By Aim CEO Matt Greller

Aim represents towns and cities of all sizes.  We represent municipalities, made up of people who all want essentially the same thing, to live and work in a thriving, safe, well-run, quality community.  Among the many things we do at Aim is help communities advocate for policies that allow a city or town to operate with maximum efficiency, with the greatest likelihood for long-term success.  And in this legislative session, much like those in recent years, we are happy to be working cooperatively with a governor and a group of legislative leaders who value the opinions of municipal office holders.  Just as in any good relationship, there are things about which we disagree.

During the summer of 2021 it was becoming increasingly clear that a change to Indiana’s business personal property tax system was in the works for this legislative session.  In addition to updating our members, gathering data, and bringing together the Replace Don’t Erase coalition of other equally concerned stakeholders, we began immediately expressing our concerns to lawmakers to ensure they understood the unintended consequences of making changes to the business personal property tax revenue structure without a sustainable, permanent, and fair replacement source of revenue.  These conversations were productive and involved a great deal of listening on both sides.  This kind of open dialogue is a critical part of the legislative process and we learned from every single discussion.

Throughout our early meetings and in our conversations to this day we highlight many critical points about any endeavor to eliminate, reduce, or restructure the business personal property tax.  Three key points include:

  1. It is not our intention to insert ourselves into the debate about whether Indiana’s business personal property tax system is antiquated or is in fact the “right tax” for Indiana businesses.  We concur that this policy debate is occurring where it should, inside the statehouse, among the Governor and legislative leadership.  Our number one message is much simpler.  Forcing any elimination from local budgets without a long-term, sustainable replacement source will negatively impact our mission.  Any dollar eliminated must be replaced.  Thus, Replace Don’t Erase.
  2. A community’s assessed value will not change with a reduction in what businesses have to pay in terms of the business personal property tax.
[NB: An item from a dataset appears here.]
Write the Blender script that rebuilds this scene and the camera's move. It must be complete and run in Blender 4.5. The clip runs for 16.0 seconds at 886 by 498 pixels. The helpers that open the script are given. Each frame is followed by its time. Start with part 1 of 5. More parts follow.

Therefore, this tax break for businesses will be shifted to someone else, our citizens.  More specifically, homeowners.  With Indiana’s impressive surplus, well-documented business tax climate, and willingness to use state tax credits for a portion of their business personal property tax cut, why are we discussing increased taxes for homeowners?
  3. Some claim that locals can grow their way out of the revenue loss associated with eliminating a portion of the business personal property tax in HB 1002. While AV continues to grow, so too do costs, necessary services, inflation, and often population.AV grows along with local tax levies so that property tax rates remain similar over time. Reducing the tax base through BPPT reduction will reduce AV growth relative to normal increases in levy and costs. This will raise rates and trigger more tax cap losses that represent a real loss to local governments. Normal growth is not a replacement mechanism any more than it represents a real windfall for local governments every year.

When the session began, there were multiple bills proposing varying levels of business personal property tax reductions, chiefly HB 1002 and SB 378.  Luckily, thanks to the commitment of Senator Travis Holdman and many of his Senate colleagues, there currently isn’t any such language still “alive” today.  Some have declared the issue dead for this session.  For those of us who have spent more than a hot-minute inside the limestone, however, we know better.  Nothing is ever dead until the gavel goes down at midnight on the last day of session.

It has been said that the proposal found in HB 1002 represented such a small percentage of the tax that city and town leaders shouldn’t care, and we should just sit back and be glad for any good news that could happen as a result. This, too, is disingenuous.  Business groups began pushing for the elimination of this tax in 2014.  That same year a standard tax exemption on equipment totaling $20,000 or less was implemented.  Five years later that figure jumped to $40,000, and just one year ago the exemption doubled to $80,000.  Is this year’s effort a push for total elimination?  No, and we’ve never claimed otherwise.  Is this year’s effort another clear step towards that goal? History speaks for itself.

As I mentioned, we represent communities.  A group of people united by a desire to live, work, and raise families in quality places with the level of safety and service they expect and deserve. Local leaders struggle to continue providing these things at the same spending levels seen in 2002.  Any cuts to this critical revenue stream are simply not possible without consequences.  The dialogue we have enjoyed this session continues and we look forward to each conversation and chance to plead our case to lawmakers. Like local leaders, we know legislators also care about building, growing and maintaining quality places that attract both a talented workforce and their employers.  We are hopeful that by the time sine die is declared one of these goals will not be achieved at the expense of the other.